MATERIAL PROVIDED
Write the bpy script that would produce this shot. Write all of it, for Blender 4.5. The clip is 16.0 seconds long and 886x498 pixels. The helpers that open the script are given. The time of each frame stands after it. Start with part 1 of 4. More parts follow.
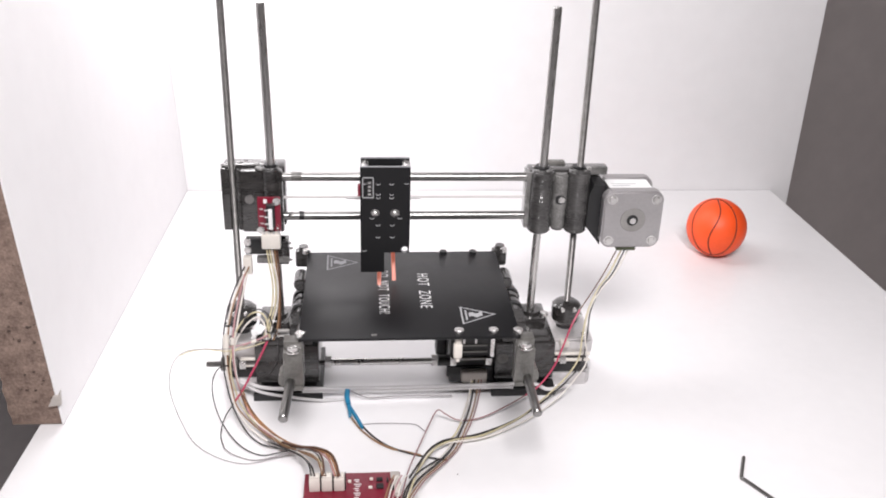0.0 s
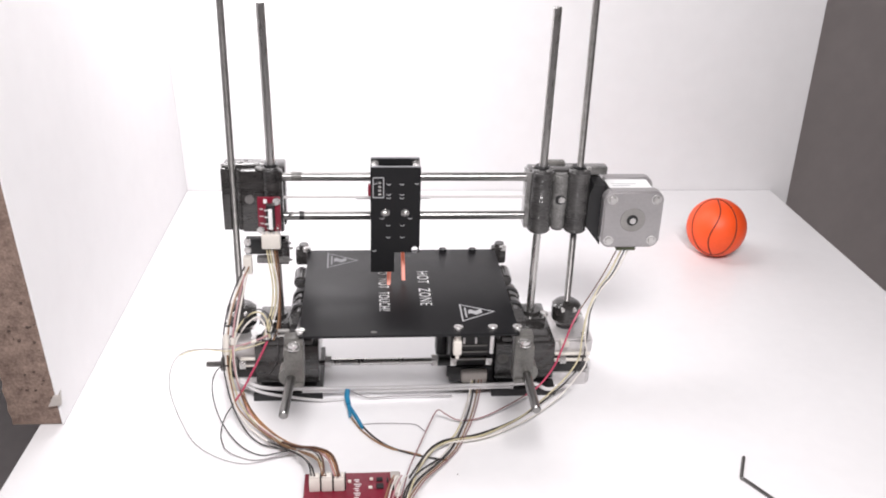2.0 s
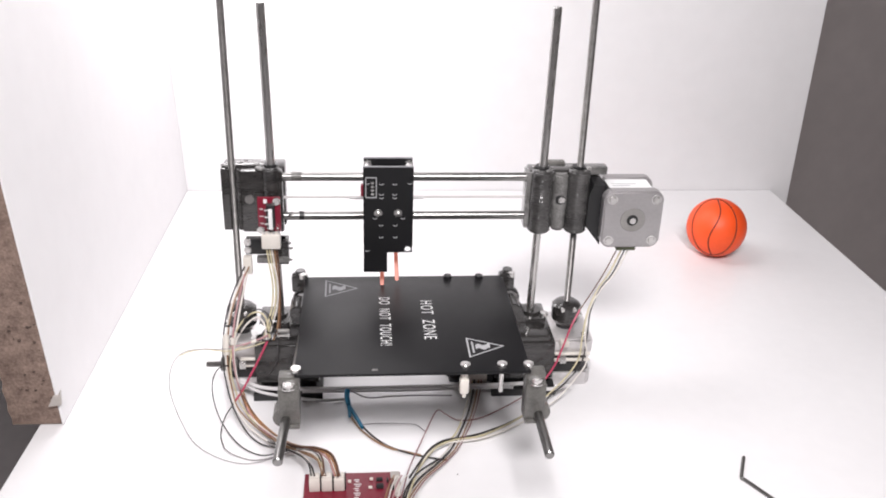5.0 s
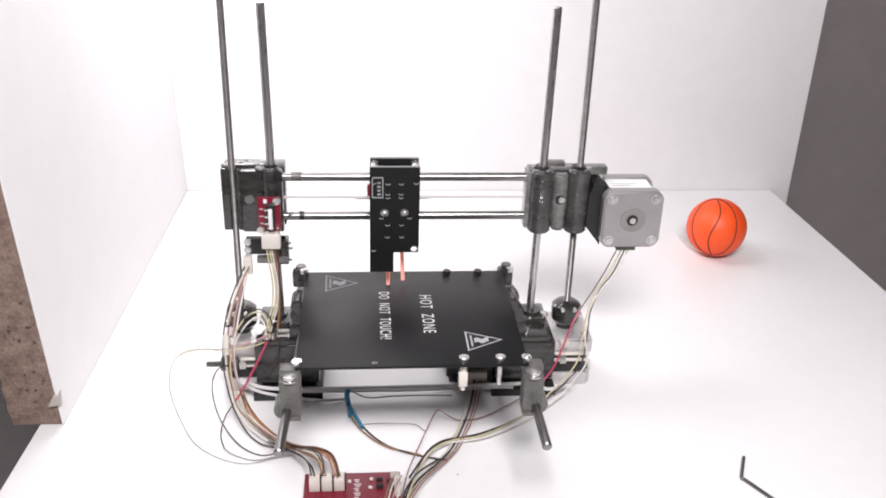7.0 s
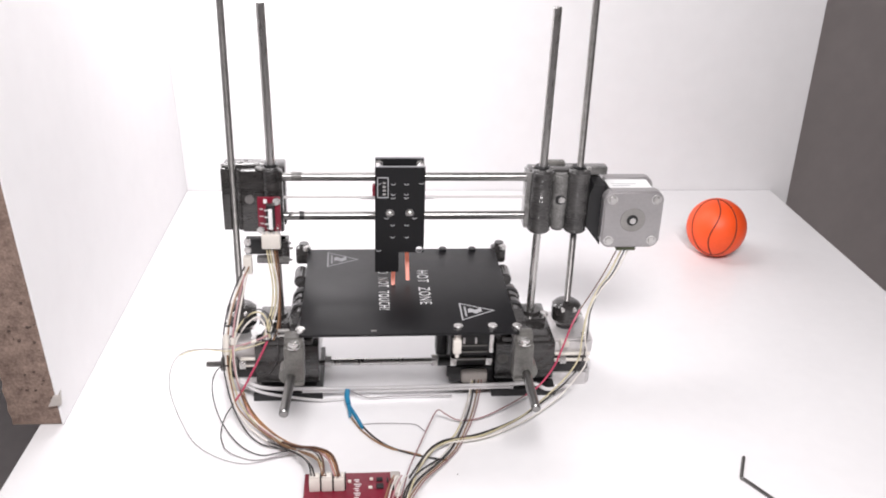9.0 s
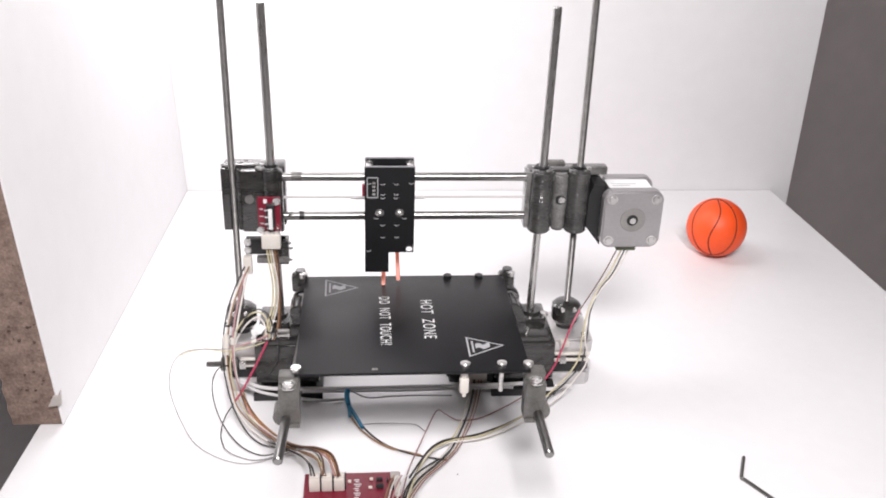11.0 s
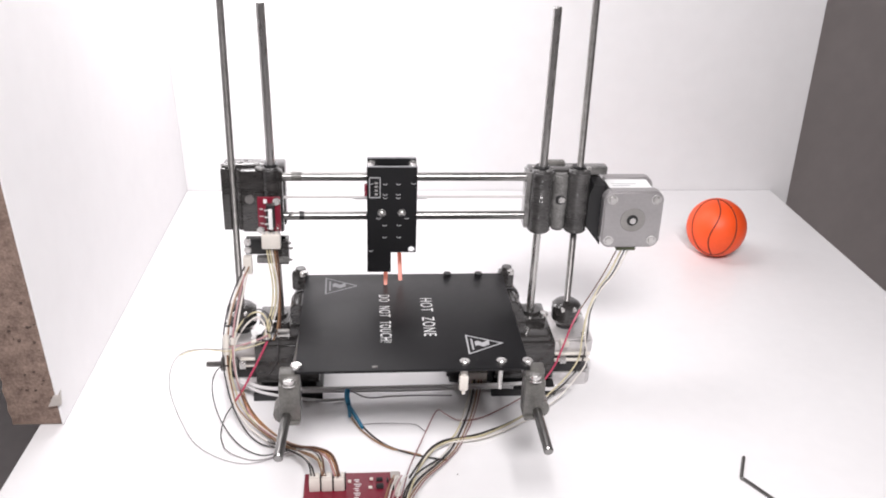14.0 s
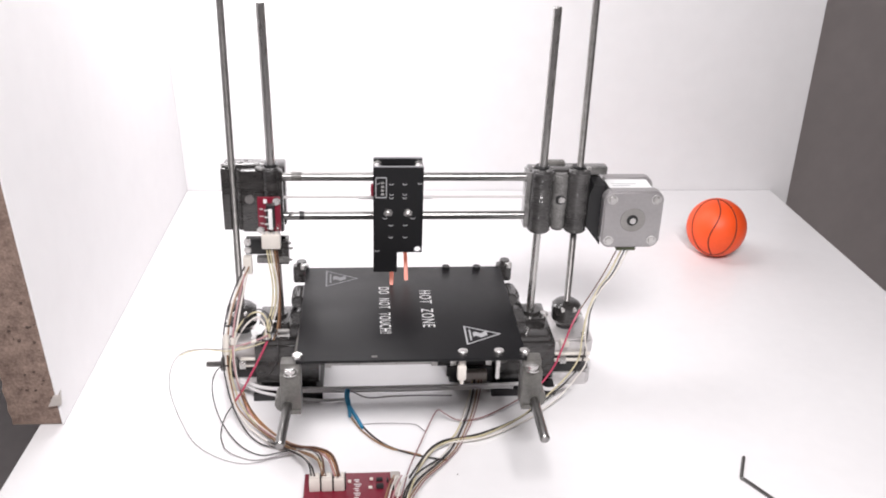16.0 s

WHAT THIS TASK INVOLVES
Every line of the data above should be quoted exactly. Omit the pictures.

FULL SOLUTION
Write the bpy script that would produce this shot. Write all of it, for Blender 4.5. The clip is 16.0 seconds long and 886x498 pixels. The helpers that open the script are given. The time of each frame stands after it. Start with part 1 of 4. More parts follow.
0.0 s
2.0 s
5.0 s
7.0 s
9.0 s
11.0 s
14.0 s
16.0 s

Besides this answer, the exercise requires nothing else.